> WORK TO DO
Do not repeat pictures. Repeat exactly the lines of the listing below from its first line through the line with "of a camera".

> DATA PROVIDED

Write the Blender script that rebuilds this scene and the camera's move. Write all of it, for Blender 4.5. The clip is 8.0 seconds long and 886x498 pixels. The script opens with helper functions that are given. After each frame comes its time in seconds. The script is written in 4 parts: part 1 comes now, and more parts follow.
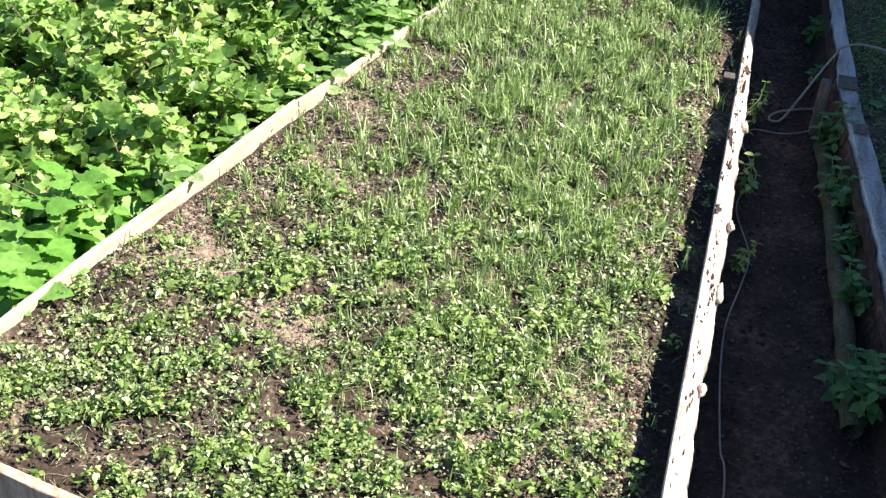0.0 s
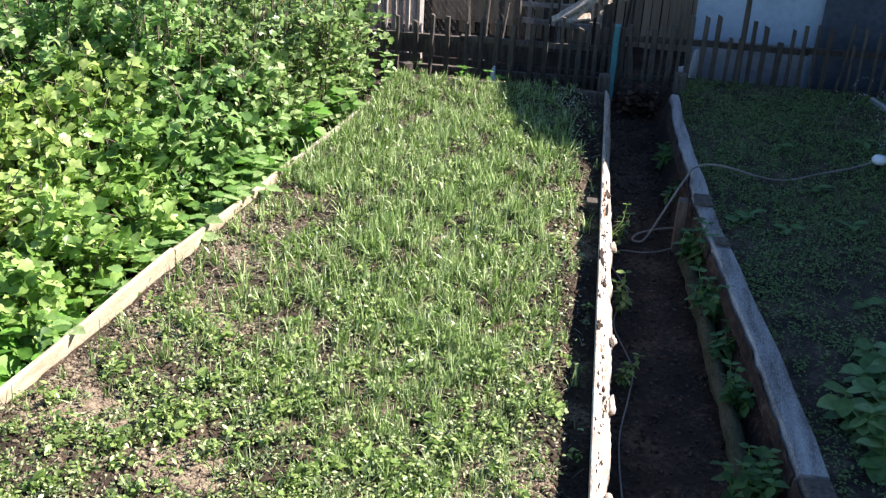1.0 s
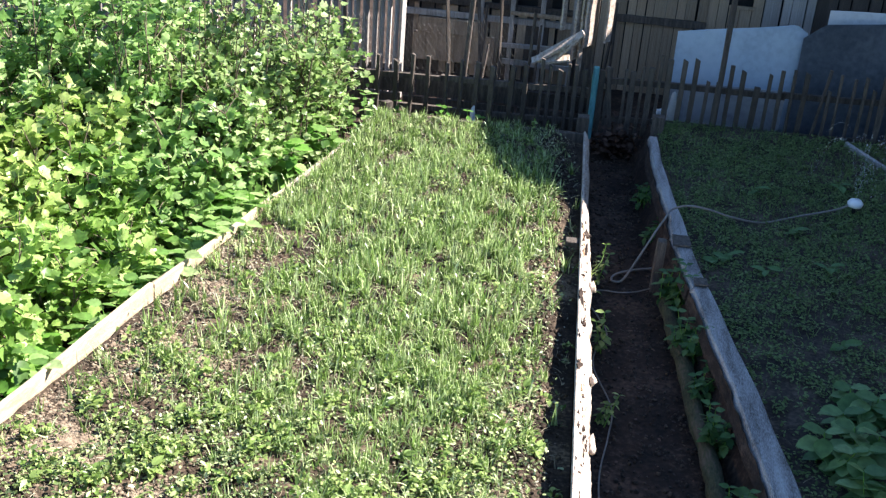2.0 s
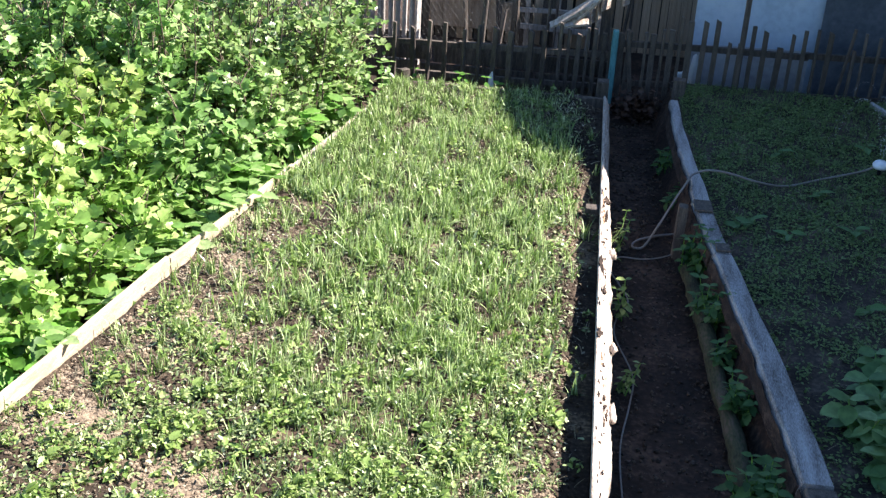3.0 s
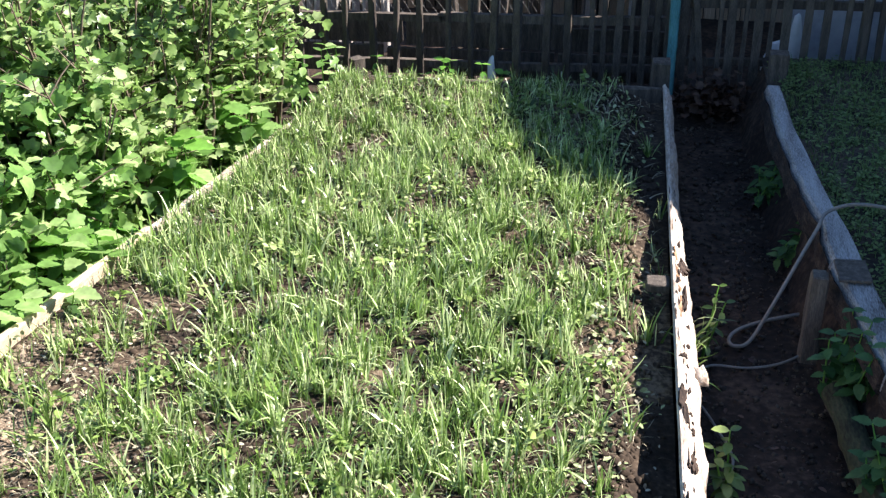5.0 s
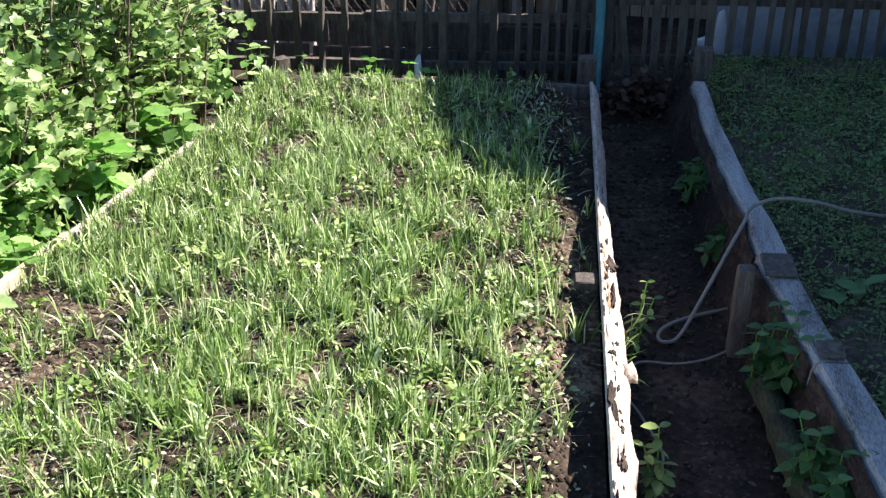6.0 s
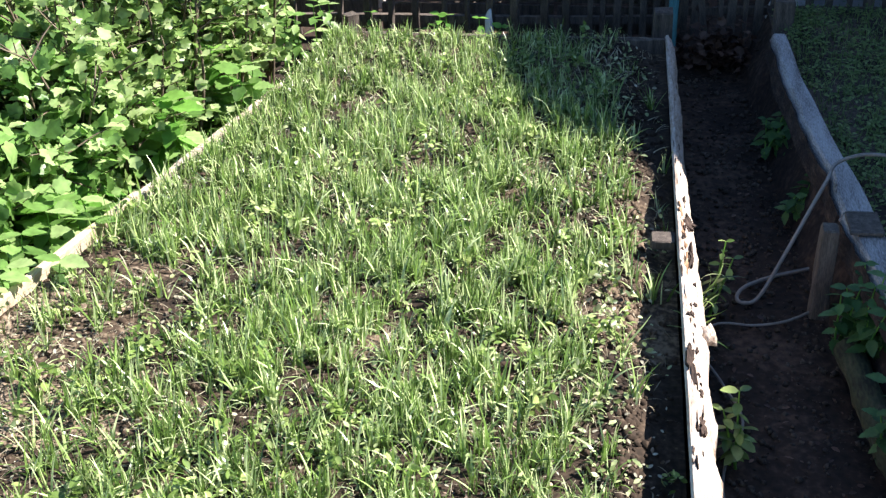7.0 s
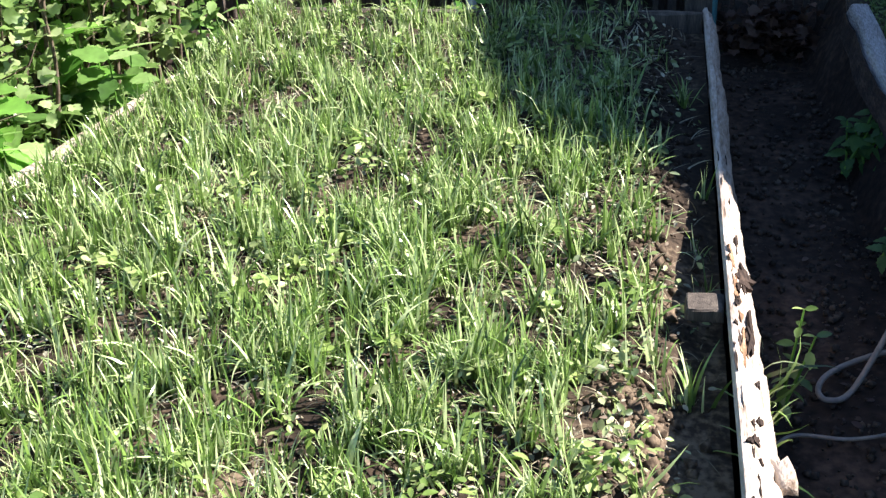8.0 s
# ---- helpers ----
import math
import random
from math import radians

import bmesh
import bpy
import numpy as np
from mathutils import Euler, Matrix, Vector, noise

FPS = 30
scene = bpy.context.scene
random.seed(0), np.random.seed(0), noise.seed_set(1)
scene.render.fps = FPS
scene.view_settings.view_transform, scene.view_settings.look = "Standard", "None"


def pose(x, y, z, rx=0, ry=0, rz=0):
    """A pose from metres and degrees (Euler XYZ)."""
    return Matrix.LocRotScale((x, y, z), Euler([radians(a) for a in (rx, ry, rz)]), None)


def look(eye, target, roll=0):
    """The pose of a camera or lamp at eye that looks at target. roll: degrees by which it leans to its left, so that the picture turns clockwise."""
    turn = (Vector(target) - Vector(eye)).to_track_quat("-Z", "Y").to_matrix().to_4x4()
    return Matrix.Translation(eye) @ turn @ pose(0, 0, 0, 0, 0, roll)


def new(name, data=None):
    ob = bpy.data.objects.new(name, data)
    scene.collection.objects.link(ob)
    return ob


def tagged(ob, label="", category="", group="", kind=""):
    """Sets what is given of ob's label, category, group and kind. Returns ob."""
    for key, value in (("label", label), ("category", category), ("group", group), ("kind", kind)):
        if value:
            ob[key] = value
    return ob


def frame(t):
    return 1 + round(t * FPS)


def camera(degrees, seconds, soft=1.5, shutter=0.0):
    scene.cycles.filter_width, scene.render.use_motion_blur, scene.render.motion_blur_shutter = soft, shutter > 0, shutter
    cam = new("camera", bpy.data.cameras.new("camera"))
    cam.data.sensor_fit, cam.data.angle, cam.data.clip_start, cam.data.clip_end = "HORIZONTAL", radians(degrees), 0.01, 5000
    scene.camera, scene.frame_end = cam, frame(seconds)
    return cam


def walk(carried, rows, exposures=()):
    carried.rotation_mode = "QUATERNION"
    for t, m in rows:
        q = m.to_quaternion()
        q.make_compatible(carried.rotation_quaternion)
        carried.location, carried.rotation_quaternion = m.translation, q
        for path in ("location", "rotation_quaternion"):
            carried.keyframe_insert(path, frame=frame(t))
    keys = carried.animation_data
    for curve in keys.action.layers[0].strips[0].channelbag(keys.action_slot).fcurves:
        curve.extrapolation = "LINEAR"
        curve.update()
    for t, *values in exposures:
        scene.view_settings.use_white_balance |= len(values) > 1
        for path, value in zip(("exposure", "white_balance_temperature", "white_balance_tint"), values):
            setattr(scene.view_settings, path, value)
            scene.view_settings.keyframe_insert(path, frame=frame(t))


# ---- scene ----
cam = camera(39.3, 8.0, soft=1.35)
PATH = [
    (0, look((-0.076, -2.877, 3.558), (-0.457, -1.319, 2.364), 3.18)),
    (0.5, look((-0.146, -2.932, 3.518), (-0.450, -1.316, 2.380), 6.38)),
    (1, look((-0.240, -3.011, 3.460), (-0.416, -1.269, 2.492), 3.33)),
    (1.2, look((-0.310, -3.025, 3.462), (-0.420, -1.230, 2.587), 4.84)),
    (2.3, look((-0.273, -3.018, 3.428), (-0.425, -1.247, 2.512), 4.29)),
    (2.5, look((-0.271, -2.991, 3.419), (-0.429, -1.220, 2.502), 3.96)),
    (3, look((-0.246, -2.954, 3.429), (-0.420, -1.207, 2.472), 3.17)),
    (3.5, look((-0.235, -2.978, 3.455), (-0.403, -1.246, 2.468), 3.85)),
    (3.7, look((-0.228, -2.788, 3.385), (-0.404, -1.069, 2.377), 3.64)),
    (4, look((-0.260, -1.453, 2.865), (-0.480, 0.211, 1.777), 2.24)),
    (4.2, look((-0.267, -0.672, 2.502), (-0.513, 0.975, 1.396), 1.67)),
    (4.5, look((-0.251, -0.167, 2.360), (-0.532, 1.492, 1.279), 0.01)),
    (4.7, look((-0.248, -0.117, 2.370), (-0.521, 1.590, 1.364), -0.25)),
    (5.8, look((-0.232, -0.053, 2.358), (-0.387, 1.696, 1.401), 0.11)),
    (6, look((-0.222, -0.051, 2.343), (-0.366, 1.690, 1.369), 0.14)),
    (6.5, look((-0.238, -0.042, 2.334), (-0.389, 1.673, 1.315), 0.00)),
    (7, look((-0.240, 0.016, 2.308), (-0.491, 1.711, 1.277), -1.78)),
    (7.5, look((-0.238, 0.012, 2.309), (-0.397, 1.731, 1.298), -0.70)),
    (7.7, look((-0.236, 0.226, 2.220), (-0.428, 1.941, 1.209), -1.36)),
    (7.9, look((-0.232, 0.955, 1.904), (-0.486, 2.647, 0.867), -2.02)),
    (8, look((-0.193, 1.308, 1.688), (-0.495, 3.004, 0.671), -2.90)),
]
walk(cam, PATH, exposures=[(0, 1.77), (0.5, 1.66), (1.0, 1.64), (1.2, 1.8), (2.3, 1.96), (2.5, 1.96), (3.5, 1.9), (4.0, 1.85), (5.8, 1.8), (8, 1.8)])

# ---- world and sun ----
SUN_AZ = (0.95, 0.31)      # horizontal way to the sun
SUN_EL = radians(42)
sky_world = bpy.data.worlds.new("sky_world")
scene.world = sky_world
sky_world.use_nodes = True
wt = sky_world.node_tree
sky = wt.nodes.new("ShaderNodeTexSky")
sky.sky_type, sky.sun_disc = "NISHITA", False
sky.ozone_density, sky.dust_density = 6.0, 0.2
sky.sun_elevation, sky.sun_rotation = SUN_EL, math.atan2(SUN_AZ[0], SUN_AZ[1])
wt.links.new(sky.outputs[0], wt.nodes["Background"].inputs[0])
wt.nodes["Background"].inputs[1].default_value = 0.07
sun = new("sun", bpy.data.lights.new("sun", "SUN"))
sun.data.energy, sun.data.angle, sun.data.color = 5.1, radians(0.5), (1.0, 0.925, 0.885)
to_sun = Vector((SUN_AZ[0] * math.cos(SUN_EL), SUN_AZ[1] * math.cos(SUN_EL), math.sin(SUN_EL)))
sun.matrix_world = look(to_sun * 30, (0, 0, 0))

# ---- materials ----
def material(name, colours, scale=8.0, rough=0.85, bump=0.3, fine=60.0, stretch=(1, 1, 1), per="none", spread=0.25, metal=0.0, spec=0.3):
    """Noise between colours at two scales, with bump. per: 'object' or 'island' varies the value from piece to piece."""
    m = bpy.data.materials.new(name)
    m.use_nodes = True
    nt = m.node_tree
    nd, ln = nt.nodes, nt.links
    p = nd["Principled BSDF"]
    p.inputs["Roughness"].default_value, p.inputs["Metallic"].default_value = rough, metal
    p.inputs["Specular IOR Level"].default_value = spec
    tc, mp = nd.new("ShaderNodeTexCoord"), nd.new("ShaderNodeMapping")
    mp.inputs["Scale"].default_value = stretch
    ln.new(tc.outputs["Object"], mp.inputs[0])
    n1, n2 = nd.new("ShaderNodeTexNoise"), nd.new("ShaderNodeTexNoise")
    n1.inputs["Scale"].default_value, n1.inputs["Detail"].default_value = scale, 6
    n2.inputs["Scale"].default_value, n2.inputs["Detail"].default_value = fine, 4
    for n in (n1, n2):
        ln.new(mp.outputs[0], n.inputs["Vector"])
    mix = nd.new("ShaderNodeMix")
    mix.inputs["Factor"].default_value = 0.45
    ln.new(n1.outputs["Fac"], mix.inputs[2])
    ln.new(n2.outputs["Fac"], mix.inputs[3])
    ramp = nd.new("ShaderNodeValToRGB")
    el = ramp.color_ramp.elements
    k = len(colours)
    el[0].position, el[0].color = 0.34, (*colours[0], 1)
    el[1].position, el[1].color = 0.66, (*colours[-1], 1)
    for i, c in enumerate(colours[1:-1]):
        e = el.new(0.34 + 0.32 * (i + 1) / (k - 1))
        e.color = (*c, 1)
    ln.new(mix.outputs[0], ramp.inputs[0])
    out = ramp.outputs[0]
    if per != "none":
        src = nd.new("ShaderNodeObjectInfo") if per == "object" else nd.new("ShaderNodeNewGeometry")
        hsv, mr = nd.new("ShaderNodeHueSaturation"), nd.new("ShaderNodeMapRange")
        mr.inputs[3].default_value, mr.inputs[4].default_value = 1 - spread, 1 + spread
        ln.new(src.outputs["Random" if per == "object" else "Random Per Island"], mr.inputs[0])
        ln.new(mr.outputs[0], hsv.inputs["Value"])
        ln.new(out, hsv.inputs["Color"])
        out = hsv.outputs[0]
    ln.new(out, p.inputs["Base Color"])
    if bump:
        b = nd.new("ShaderNodeBump")
        b.inputs["Strength"].default_value, b.inputs["Distance"].default_value = bump, 0.01
        ln.new(mix.outputs[0], b.inputs["Height"])
        ln.new(b.outputs[0], p.inputs["Normal"])
    return m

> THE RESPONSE
Write the Blender script that rebuilds this scene and the camera's move. Write all of it, for Blender 4.5. The clip is 8.0 seconds long and 886x498 pixels. The script opens with helper functions that are given. After each frame comes its time in seconds. The script is written in 4 parts: part 1 comes now, and more parts follow.
0.0 s
1.0 s
2.0 s
3.0 s
5.0 s
6.0 s
7.0 s
8.0 s
# ---- helpers ----
import math
import random
from math import radians

import bmesh
import bpy
import numpy as np
from mathutils import Euler, Matrix, Vector, noise

FPS = 30
scene = bpy.context.scene
random.seed(0), np.random.seed(0), noise.seed_set(1)
scene.render.fps = FPS
scene.view_settings.view_transform, scene.view_settings.look = "Standard", "None"


def pose(x, y, z, rx=0, ry=0, rz=0):
    """A pose from metres and degrees (Euler XYZ)."""
    return Matrix.LocRotScale((x, y, z), Euler([radians(a) for a in (rx, ry, rz)]), None)


def look(eye, target, roll=0):
    """The pose of a camera or lamp at eye that looks at target. roll: degrees by which it leans to its left, so that the picture turns clockwise."""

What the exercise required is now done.